L’Américaine Amanda Knox et l’Italien Raffaele Sollecito, son amant au moment des faits, ne sont donc pas coupables du meurtre de la Britannique Meredith Kercher, retrouvée à demi nue, violée et poignardée dans son appartement, en 2007 à Pérouse. Ils étaient étudiants Erasmus, beaux, aisés, fumeurs de joints parfois et assez libres de leurs corps et leurs sentiments.
Le succès d’un fait divers tient à peu de chose : un visage, un décor, une histoire. Le visage ? c’est avant tout celui d’Amanda. Tour à tour séraphique ou cruel, angélique ou buté, botticellien ou diabolique. C’est aussi celui de Raffaele Sollecito, un peu Jacques Perrin dans ses premiers rôles, un peu benêt aussi, parfois. Pour le décor, Pérouse, une des villes les plus universitaires d’Italie, est imbattable. Juchée sur une colline dominant l’Ombrie. Magnifique, simplement magnifique. L’histoire ? Celle d’amours qui se font et se défont sans manière. Sur cette trame, certains ont voulu projeter la version gore de L’Auberge espagnole ou réecrire celle d’Un Diable au paradis (Henry Miller) revue par Charles Manson.

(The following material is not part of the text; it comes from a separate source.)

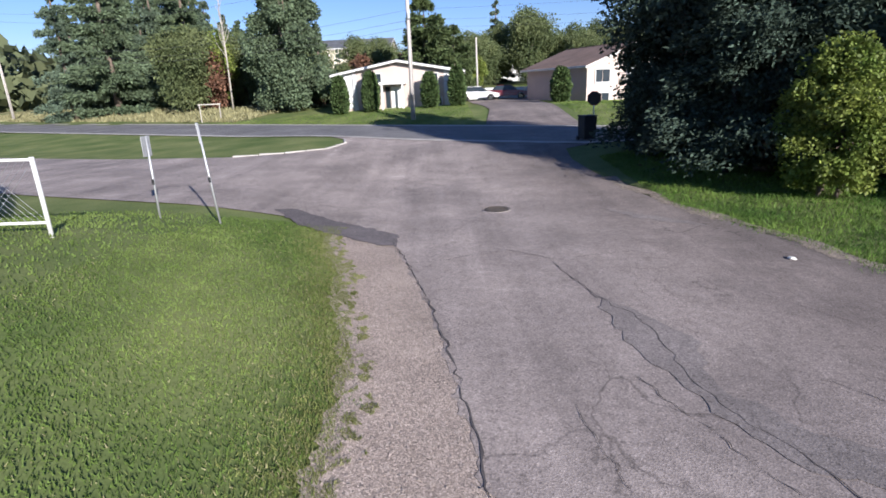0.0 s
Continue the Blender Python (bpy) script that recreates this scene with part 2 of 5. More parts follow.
M = dict(
    lawn=material("lawn_soil", (0.125, 0.185, 0.055), 0.95, 0.28, 0.45, 26, 0.2, 0.015, col2=(0.205, 0.228, 0.09), spec=0.1),
    field=material("dry_field", (0.26, 0.25, 0.11), 0.95, 0.3, 0.3, 9, 0.6, 0.05, col2=(0.36, 0.33, 0.17), spec=0.1),
    blade=material("grass_blade", (0.165, 0.25, 0.06), 0.6, 0.25, 0.45, 3, 0, island=0.22, col2=(0.295, 0.34, 0.115), spec=0.1, trans=0.45),
    northblade=material("lush_grass_blade", (0.15, 0.25, 0.055), 0.6, 0.25, 0.45, 3, 0, island=0.18, col2=(0.27, 0.345, 0.10), spec=0.1, trans=0.5),
    verge=material("verge_grass_blade", (0.092, 0.20, 0.034), 0.6, 0.3, 0.9, 3, 0, island=0.42, col2=(0.195, 0.30, 0.058), spec=0.2, trans=0.35),
    olive=material("coarse_olive_grass", (0.21, 0.25, 0.068), 0.7, 0.3, 0.6, 4, 0, island=0.3, col2=(0.29, 0.31, 0.11), spec=0.15, trans=0.4),
    blade_dry=material("dry_grass_blade", (0.28, 0.265, 0.14), 0.8, 0.3, 1, 5, 0, island=0.3, spec=0.15, trans=0.2),
    hay=material("bleached_hay", (0.27, 0.23, 0.165), 0.9, 0.3, 1.5, 6, 0, island=0.3, spec=0.1, trans=0.2),
    bedsoil=material("bed_soil", (0.10, 0.075, 0.05), 0.95, 0.3, 2, 20, 0.8, 0.02, spec=0.1),
    redwood=material("red_brown_boards", (0.16, 0.07, 0.058), 0.85, 0.25, 2, 25, 0.4, 0.005, each=0.15, spec=0.2),
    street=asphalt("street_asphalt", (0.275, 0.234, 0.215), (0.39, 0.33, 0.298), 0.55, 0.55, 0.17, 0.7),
    highway=asphalt("highway_asphalt", (0.175, 0.17, 0.17), (0.215, 0.207, 0.204), 0.25, 0.7),
    patch=asphalt("asphalt_patch", (0.225, 0.197, 0.185), (0.28, 0.244, 0.228), 0.8, 0.75),
    tar=asphalt("tarred_patch", (0.135, 0.118, 0.118), (0.175, 0.152, 0.15), 0.8, 0.6),
    seal=material("smooth_asphalt_seal", (0.225, 0.205, 0.198), 0.85, 0.2, 1.1, 30, 0.2, 0.003, col2=(0.28, 0.256, 0.245), spec=0.3),
    vergedirt=pebbles("verge_dirt", (0.30, 0.252, 0.208), 48, 0.4),
    crackfill=material("crack_shadow", (0.10, 0.089, 0.087), 0.95, 0.3, 5, 60, 0.3, 0.005, spec=0.1),
    shoulder=pebbles("gravel_shoulder", (0.43, 0.352, 0.30), 55, 0.35),
    gravelbed=pebbles("gravel_bed", (0.328, 0.293, 0.279), 52, 0.55),
    stone=material("gravel_stone", (0.405, 0.365, 0.345), 0.85, 0.2, 3, 40, 0.3, 0.003, island=0.62, spec=0.2),
    stone2=material("shoulder_stone", (0.39, 0.325, 0.28), 0.9, 0.2, 3, 40, 0.3, 0.003, island=0.3, spec=0.2),
    concrete=material("concrete", (0.47, 0.412, 0.355), 0.85, 0.13, 0.7, 40, 0.3, 0.003, each=0.03, col2=(0.535, 0.475, 0.415), spec=0.3),
    kerb=material("kerb_concrete", (0.44, 0.41, 0.37), 0.9, 0.2, 1.2, 30, 0.4, 0.006),
    joint=material("joint_dirt", (0.11, 0.105, 0.07), 0.95, 0.3, 4, 30, 0.3),
    white=material("white_siding", (0.64, 0.64, 0.63), 0.55, 0.07, 0.8, 14, 0.15, 0.003, each=0.03),
    peel=material("peeling_paint", (0.78, 0.79, 0.82), 0.75, 0.14, 1.5, 12, 0.5, 0.006, each=0.06, col2=(0.84, 0.85, 0.87)),
    pink=material("pink_siding", (0.50, 0.41, 0.36), 0.7, 0.08, 0.6, 18, 0.2, 0.004, each=0.03),
    cream=material("cream_siding", (0.70, 0.64, 0.50), 0.7, 0.08, 0.6, 18, 0.2, 0.004, each=0.03),
    bluewall=material("blue_grey_siding", (0.46, 0.50, 0.60), 0.7, 0.06, 0.5, 14, 0.2, 0.004, each=0.03),
    trimw=material("white_trim", (0.66, 0.65, 0.62), 0.5, 0.08, 1.5, 20, 0.1),
    metalroof=material("brown_metal_roof", (0.088, 0.064, 0.066), 0.65, 0.12, 0.5, 12, 0.1, 0.002, each=0.02, spec=0.2),
    shingle=material("brown_shingles", (0.20, 0.135, 0.105), 0.9, 0.2, 0.8, 30, 0.6, 0.01, each=0.1),
    greyshingle=material("grey_shingles", (0.10, 0.105, 0.115), 0.9, 0.2, 0.8, 30, 0.6, 0.01, each=0.1),
    greenroof=material("dull_green_roof", (0.075, 0.092, 0.075), 0.85, 0.15, 0.6, 25, 0.4, 0.006, each=0.06, spec=0.25),
    brick=material("dark_red_brick", (0.048, 0.017, 0.018), 0.9, 0.25, 2, 30, 0.5, 0.006, each=0.2),
    mortar=material("mortar", (0.06, 0.04, 0.04), 0.95, 0.15, 3, 40, 0.4),
    fence=material("weathered_fence_wood", (0.135, 0.125, 0.128), 0.9, 0.25, 1.6, 22, 0.5, 0.005, each=0.2, spec=0.15),
    fencerail=material("weathered_rail_wood", (0.13, 0.12, 0.12), 0.9, 0.25, 1.6, 22, 0.5, 0.005, spec=0.2),
    pole=material("weathered_pole_wood", (0.52, 0.48, 0.44), 0.9, 0.22, 0.8, 25, 0.5, 0.008, spec=0.2),
    galv=material("galvanised_steel", (0.50, 0.51, 0.52), 0.5, 0.12, 2, 25, 0.1, metal=0.6),
    whitepost=material("white_painted_steel", (0.62, 0.62, 0.60), 0.5, 0.1, 2, 25, 0.1),
    rust=material("rusty_steel", (0.30, 0.13, 0.09), 0.85, 0.35, 5.5, 30, 0.4, 0.003, col2=(0.47, 0.29, 0.235)),
    railpaint=material("flaking_white_rail", (0.27, 0.14, 0.105), 0.8, 0.35, 4.2, 40, 0.4, 0.003, col2=(0.52, 0.48, 0.44)),
    oldwire=material("old_rusty_wire", (0.09, 0.06, 0.045), 0.9, 0.3, 3, 30, 0, spec=0.2),
    concrete2=material("grey_concrete", (0.40, 0.355, 0.322), 0.9, 0.12, 0.9, 40, 0.3, 0.003, col2=(0.45, 0.405, 0.37), spec=0.3),
    stub=material("weathered_stub_wood", (0.22, 0.17, 0.14), 0.9, 0.3, 4, 30, 0.5, 0.005, spec=0.15),
    bark=material("bark", (0.15, 0.115, 0.09), 0.95, 0.35, 3, 18, 0.9, 0.02),
    spruce=material("spruce_needles", (0.125, 0.17, 0.115), 0.65, 0.3, 0.8, 5, 0, island=0.45, spec=0.25, trans=0.25),
    cornerspruce=material("blue_green_needles", (0.048, 0.07, 0.052), 0.7, 0.3, 0.8, 5, 0, island=0.45, spec=0.1, trans=0.1),
    pine=material("pine_needles", (0.075, 0.115, 0.045), 0.65, 0.3, 0.5, 4, 0, island=0.45, col2=(0.115, 0.15, 0.055), spec=0.25, trans=0.2),
    darkpine=material("dark_pine_needles", (0.12, 0.162, 0.092), 0.65, 0.3, 0.5, 4, 0, island=0.4, spec=0.2, trans=0.25),
    maple=material("green_leaf", (0.07, 0.12, 0.03), 0.55, 0.3, 0.8, 5, 0, island=0.45, col2=(0.11, 0.16, 0.04), spec=0.3, trans=0.3),
    # far leaves, lighter than the near green: distance haze is in the colour
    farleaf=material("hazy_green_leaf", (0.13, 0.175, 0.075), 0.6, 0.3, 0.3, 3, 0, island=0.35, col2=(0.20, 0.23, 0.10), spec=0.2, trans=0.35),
    # lamp-pole wood, darkened: the shade of the trees is put into its colour
    lamppole=material("shade_dark_pole_wood", (0.034, 0.031, 0.029), 0.9, 0.25, 2, 25, 0.4, 0.006, spec=0.15),
    navyroof=material("dark_navy_roof", (0.014, 0.013, 0.022), 0.9, 0.15, 0.8, 20, 0.3, spec=0.05),
    lilac=material("lilac_leaf", (0.115, 0.19, 0.038), 0.55, 0.25, 0.9, 5, 0, island=0.45, col2=(0.26, 0.30, 0.065), spec=0.25, trans=0.35),
    yellowleaf=material("yellow_green_leaf", (0.18, 0.265, 0.05), 0.55, 0.25, 0.9, 5, 0, island=0.38, col2=(0.34, 0.385, 0.10), spec=0.25, trans=0.4),
    autumn=material("rust_leaf", (0.16, 0.085, 0.055), 0.6, 0.3, 0.9, 5, 0, island=0.4, spec=0.2, trans=0.2),
    redleaf=material("red_leaf", (0.40, 0.15, 0.13), 0.6, 0.25, 1.5, 6, 0, island=0.4, spec=0.2, trans=0.3),
    cedar=material("cedar_foliage", (0.105, 0.205, 0.045), 0.65, 0.28, 3.2, 9, 0, island=0.38, col2=(0.35, 0.46, 0.10), spec=0.15, trans=0.45),
    # inner twigs, with the shade deep in the foliage put into the colour
    cedarcore=material("cedar_twigs_and_shade", (0.055, 0.07, 0.028), 0.95, 0.4, 4, 18, 0.9, 0.04, spec=0.1),
    browncedar=material("dead_cedar_foliage", (0.33, 0.19, 0.10), 0.8, 0.3, 4, 12, 0, island=0.4, trans=0.2),
    clipped=material("clipped_cedar", (0.075, 0.115, 0.04), 0.7, 0.3, 1.4, 6, 0, island=0.45, spec=0.2, trans=0.2),
    variegated=material("pale_shrub_leaf", (0.30, 0.34, 0.20), 0.6, 0.25, 2, 8, 0, island=0.45, spec=0.25, trans=0.3),
    carwhite=material("white_car_paint", (0.80, 0.80, 0.80), 0.18, 0.02, 0.5, 4, 0, spec=0.6),
    carred=material("dark_red_car_paint", (0.11, 0.015, 0.02), 0.2, 0.05, 0.5, 4, 0, spec=0.6),
    tyre=material("tyre_rubber", (0.025, 0.025, 0.027), 0.85, 0.2, 4, 30, 0.3),
    rim=material("black_alloy", (0.10, 0.10, 0.105), 0.35, 0.15, 4, 20, 0, metal=0.7),
    black=material("black_plastic", (0.02, 0.02, 0.022), 0.6, 0.2, 3, 30, 0.2),
    chrome=material("chrome", (0.75, 0.75, 0.76), 0.12, 0.05, 3, 20, 0, metal=1.0),
    lampglass=material("headlamp_glass", (0.55, 0.57, 0.60), 0.1, 0.1, 8, 20, 0, spec=0.8),
    glass=glass("window_glass"),
    iron=material("cast_iron", (0.085, 0.072, 0.062), 0.8, 0.25, 6, 40, 0.5, 0.004, metal=0.3),
    timber=material("weathered_timber", (0.40, 0.37, 0.32), 0.9, 0.22, 1.5, 25, 0.5, 0.006),
    slabstone=material("brown_stone_block", (0.37, 0.32, 0.29), 0.9, 0.22, 5, 45, 0.6, 0.012, col2=(0.45, 0.40, 0.365)),
    tarp=material("blue_tarpaulin", (0.012, 0.03, 0.17), 0.6, 0.15, 2, 12, 0.3, 0.004, spec=0.2),
    # dark siding; on the lean-to's west wall it stands for shade
    barn=material("dark_siding_and_shade", (0.085, 0.06, 0.062), 0.85, 0.2, 1.5, 20, 0.3),
    barnfront=material("tan_shed_front", (0.62, 0.56, 0.42), 0.8, 0.1, 1.5, 20, 0.2),
    greywood=material("grey_plywood", (0.40, 0.36, 0.32), 0.85, 0.14, 1.2, 18, 0.3, 0.004, col2=(0.50, 0.45, 0.40)),
    greyroof=material("grey_felt_roof", (0.26, 0.27, 0.29), 0.8, 0.12, 0.8, 25, 0.4, 0.004),
    redpaint=material("sign_red", (0.35, 0.03, 0.03), 0.5, 0.1, 3, 20, 0),
    board=material("new_pine_board", (0.62, 0.53, 0.38), 0.75, 0.12, 2, 25, 0.3, 0.004, each=0.08),
    wire=material("cable", (0.08, 0.08, 0.085), 0.7, 0.1, 3, 20, 0),
    litter=material("fallen_leaf", (0.21, 0.105, 0.07), 0.85, 0.3, 6, 20, 0, island=0.5),
    hill=material("far_wood", (0.085, 0.12, 0.07), 0.95, 0.2, 0.05, 0.5, 0, island=0.25, col2=(0.14, 0.155, 0.08), spec=0.05, trans=0.2),
)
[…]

Mais il faut encore autre chose : des coups de théâtre, une narration haletante, et des positions tranchées. L’affaire Knox-Sollecito-Kercher n’en manqua pas. Une enquête un peu bâclée, des indices minces comme une tranche de Culatello, des aveux un peu trop sollicités, un fuyard, Rudy Guede, retrouvé et condamné à seize ans de prison pour le viol de Meredith, mais pas pour son meurtre. Et des journalistes pour faire monter le soufflé. Se faisant le plus souvent les défenseurs d’une thèse que les témoins d’une procédure, les médias ont transformé l’affaire en derby intercontinental.
Un meurtre sans vrai coupable à ce jour
Pour les Américains, Amanda était innocente, et la justice italienne, incompétente ; pour les Anglais, à la recherche d’un coupable du meurtre de leur compatriote, Amanda ne pouvait qu’avoir tué Meredith au cours d’un jeu sexuel qui aurait mal tourné. Et les Italiens ? Un peu partagés entre ceux pour qui l’innocence de Raffaele ne faisait aucun doute et ceux pour qui le jeune homme pâle aurait été un jouet timide entre les mains d’Amanda la tentatrice.
Et la justice ? Elle aussi y a mis du sien pour faire de cette histoire LE fait divers de ce début de millénaire. Cinq procès de la première instance à la cassation qui ont balancé à deux reprises entre la thèse de la culpabilité totale des « amants diaboliques » (25 et 26 ans de prison) et leur totale innocence (acquittement), entre des convictions – et qui n’en a pas ? – et des preuves. Or, celles-ci manquaient. C’est ce qu’a rappelé, tard dans la nuit, vendredi 27 mars, la cour de cassation, saisie pour la deuxième fois, en acquittant Amanda Knox et Raffaele Sollecito.
Ils vont pouvoir reprendre leur vie interrompue. Elle à Seattle, aux Etats-Unis, où les contrats mirifiques l’attendent, lui dans les Pouilles, d’où il est originaire. Ils ont fait quatre ans de prison pour rien et s’apprêtent à demander de sérieux dommages et intérêts. Reste la douleur de la famille de Meredith, confrontée à un meurtre sans vrai coupable à ce jour.
Mais n’en déplaise aux accrocs de cette affaire, son arrêt est définitif. Il n’y aura pas de sixième acte, de sixième saison. On pourra en écrire des livres (c’est déjà fait), en tirer des films ou des téléfilms (c’est fait aussi), mais la phase judiciaire est close. Comme à la fin d’une série trop longtemps vue, il restera chez certains une impression de vide, de désœuvrement. Une seule solution pour y échapper : parler d’autre chose.